Art keeps victims' memories alive

Roanoke artist Jane Schultz painted three ceramic tiles for a memorial assembled outside a New York hospital.

Before Roanoke artist Jane Schultz began her work on the Tiles for America project, she looked through the profiles of the people she'd been assigned:

Carlos Lillo, a paramedic with the New York Fire Department.

John Levi, a New York Port Authority police officer who was proud of his Harley-Davidson.

Craig Lilore, a 30-year-old stock trader whose picture shows him proudly displaying his newborn child for the camera.

There were also electricians, systems analysts, secretaries, vice presidents, firefighters and others.

Altogether there were 26 people on Schultz's list -- each one a victim of the Sept. 11 terrorist attacks -- and her task was to paint their names across two 6-inch square ceramic tiles.

"Reading about the individuals made it so much more tragic and real," she said. "It doesn't matter where they were from or what kind of job they did. There were just so many."

Tiles for America is a memorial that has been assembled outside St. Vincent's Hospital Manhattan in New York. Many of those injured at the World Trade Center were taken to that hospital.

Tiles for America organizer Lorrie Veasey said about 6,000 tiles -- painted with angels, flags, song lyrics and other images -- now hang on the chain-link fence that surrounds that facility. Through artists such as Schultz, Veasey hopes to collect tiles with the names of each victim so that all of them will be represented on the tragedy's fifth anniversary.

"At its peak it held roughly 8,000 to 10,000 tiles," Veasey said in a phone interview Friday. "We got anonymous tiles from Japan, from China, from all over Europe. We had tiles from Hawaii and Alaska, and now those are gone. Unfortunately, two months ago vandals destroyed roughly a fourth of the tiles that hang there."

Such setbacks, though frustrating, don't daunt her.

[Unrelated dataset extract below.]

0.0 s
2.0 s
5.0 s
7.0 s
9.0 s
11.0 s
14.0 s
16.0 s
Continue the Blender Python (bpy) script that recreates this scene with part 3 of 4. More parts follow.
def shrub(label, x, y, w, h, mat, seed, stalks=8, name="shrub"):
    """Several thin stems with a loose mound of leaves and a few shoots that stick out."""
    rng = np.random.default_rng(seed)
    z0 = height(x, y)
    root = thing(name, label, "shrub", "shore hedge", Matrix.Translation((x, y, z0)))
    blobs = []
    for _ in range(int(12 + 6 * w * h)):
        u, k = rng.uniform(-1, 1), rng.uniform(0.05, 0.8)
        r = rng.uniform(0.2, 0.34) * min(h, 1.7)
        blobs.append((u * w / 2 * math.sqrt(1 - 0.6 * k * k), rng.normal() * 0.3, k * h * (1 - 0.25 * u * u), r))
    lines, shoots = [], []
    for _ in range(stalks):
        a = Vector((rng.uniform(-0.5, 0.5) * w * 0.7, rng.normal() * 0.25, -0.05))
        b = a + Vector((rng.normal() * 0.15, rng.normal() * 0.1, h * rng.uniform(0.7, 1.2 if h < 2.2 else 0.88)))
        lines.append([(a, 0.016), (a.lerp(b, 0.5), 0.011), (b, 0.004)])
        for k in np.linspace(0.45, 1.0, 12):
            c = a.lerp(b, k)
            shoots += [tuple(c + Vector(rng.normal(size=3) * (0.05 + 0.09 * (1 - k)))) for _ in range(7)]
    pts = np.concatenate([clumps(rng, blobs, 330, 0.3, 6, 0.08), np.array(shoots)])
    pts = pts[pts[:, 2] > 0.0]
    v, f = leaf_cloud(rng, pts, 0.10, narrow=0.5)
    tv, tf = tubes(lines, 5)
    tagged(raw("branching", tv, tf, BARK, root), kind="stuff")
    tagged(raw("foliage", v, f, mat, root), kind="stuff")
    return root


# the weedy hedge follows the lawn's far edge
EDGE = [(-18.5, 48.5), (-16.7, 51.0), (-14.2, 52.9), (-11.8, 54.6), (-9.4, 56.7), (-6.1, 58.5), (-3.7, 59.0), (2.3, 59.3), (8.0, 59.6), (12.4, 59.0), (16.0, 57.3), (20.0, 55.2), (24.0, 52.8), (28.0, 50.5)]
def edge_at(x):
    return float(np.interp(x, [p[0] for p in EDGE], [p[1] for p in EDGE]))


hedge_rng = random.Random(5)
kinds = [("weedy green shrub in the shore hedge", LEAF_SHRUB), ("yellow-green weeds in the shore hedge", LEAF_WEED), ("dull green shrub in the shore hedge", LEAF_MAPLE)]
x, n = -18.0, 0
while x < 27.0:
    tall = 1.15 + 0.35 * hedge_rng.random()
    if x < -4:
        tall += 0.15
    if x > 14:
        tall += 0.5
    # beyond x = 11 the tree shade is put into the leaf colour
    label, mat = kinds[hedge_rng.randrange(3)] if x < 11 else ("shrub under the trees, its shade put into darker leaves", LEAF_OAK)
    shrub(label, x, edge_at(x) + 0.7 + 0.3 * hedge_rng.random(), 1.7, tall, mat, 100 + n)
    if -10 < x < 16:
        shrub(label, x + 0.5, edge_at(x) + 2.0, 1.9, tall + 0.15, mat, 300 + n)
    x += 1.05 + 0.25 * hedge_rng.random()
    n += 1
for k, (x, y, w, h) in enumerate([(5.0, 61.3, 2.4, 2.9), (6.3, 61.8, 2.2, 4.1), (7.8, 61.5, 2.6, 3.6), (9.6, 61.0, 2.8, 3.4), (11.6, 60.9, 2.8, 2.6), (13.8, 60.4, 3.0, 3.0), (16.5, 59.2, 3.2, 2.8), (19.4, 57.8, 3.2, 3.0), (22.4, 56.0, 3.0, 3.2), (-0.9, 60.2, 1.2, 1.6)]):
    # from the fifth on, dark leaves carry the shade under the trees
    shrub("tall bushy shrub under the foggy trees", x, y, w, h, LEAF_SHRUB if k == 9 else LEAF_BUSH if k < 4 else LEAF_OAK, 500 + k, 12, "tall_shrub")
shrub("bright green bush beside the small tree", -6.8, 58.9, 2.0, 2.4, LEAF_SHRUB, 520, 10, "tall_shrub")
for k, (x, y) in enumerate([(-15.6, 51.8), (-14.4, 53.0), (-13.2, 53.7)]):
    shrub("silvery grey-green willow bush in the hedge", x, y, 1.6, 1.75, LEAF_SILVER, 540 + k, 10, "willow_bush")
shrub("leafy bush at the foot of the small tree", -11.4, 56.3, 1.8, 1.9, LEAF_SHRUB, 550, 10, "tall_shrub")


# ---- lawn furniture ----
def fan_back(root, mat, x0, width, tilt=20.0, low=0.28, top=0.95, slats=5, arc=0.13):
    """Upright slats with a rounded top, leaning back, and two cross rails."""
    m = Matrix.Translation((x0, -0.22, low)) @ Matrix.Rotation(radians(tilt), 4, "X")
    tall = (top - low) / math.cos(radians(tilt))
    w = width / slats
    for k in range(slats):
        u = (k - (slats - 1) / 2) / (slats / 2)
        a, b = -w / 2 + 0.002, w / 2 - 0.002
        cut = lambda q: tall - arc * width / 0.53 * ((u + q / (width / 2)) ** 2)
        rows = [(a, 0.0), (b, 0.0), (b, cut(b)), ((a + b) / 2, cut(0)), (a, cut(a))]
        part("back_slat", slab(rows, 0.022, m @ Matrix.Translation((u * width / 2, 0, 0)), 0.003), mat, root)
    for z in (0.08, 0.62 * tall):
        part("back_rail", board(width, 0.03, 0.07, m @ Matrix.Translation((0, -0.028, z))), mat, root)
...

"The medium is permanent, but the environment makes it impermanent because of weather and damage and theft," she said. "There are still tiles that went up on Sept. 12 [2001], and there are tiles from yesterday. It's constantly rotating and changing."

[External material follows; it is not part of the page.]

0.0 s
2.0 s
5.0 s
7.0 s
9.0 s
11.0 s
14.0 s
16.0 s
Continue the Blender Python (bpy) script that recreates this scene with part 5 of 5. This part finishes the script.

Schultz, who owns the Glazed Bisque-It pottery studio in downtown Roanoke, got involved in the project through the Contemporary Ceramics Studios Association; her entries were added this past weekend. They include two tiles -- one with 10 names on it, the other with 16 -- plus a third tile that indicates the artist's hometown, a piece Schultz decorated with a drawing of the Mill Mountain Star.

In fact, Virginia will be well-represented in Tiles for America. Veasey said a pottery studio in Virginia Beach delivered more than 1,500 tiles to the effort; she also got tiles from studios in Leesburg, Chesapeake and from the Creative Kiln in Lexington.

Schultz said each tile takes about a day to make. A bisque tile is painted with underglaze paint, then dried, then dipped in a clear gloss glaze. It's fired in a kiln that, over the course of eight hours, eventually reaches temperatures of more than 1,800 degrees. Once it has been fired, a tile takes about 16 hours to cool.

Though the process is relatively simple, Schultz said the work gave her a new perspective on a day that's now a half-decade old.

"We're so far removed from what happened, and five years farther from then," Schultz said. "This, for me, has really put a face on what happened."

On the Net: www.tilesforamerica.com.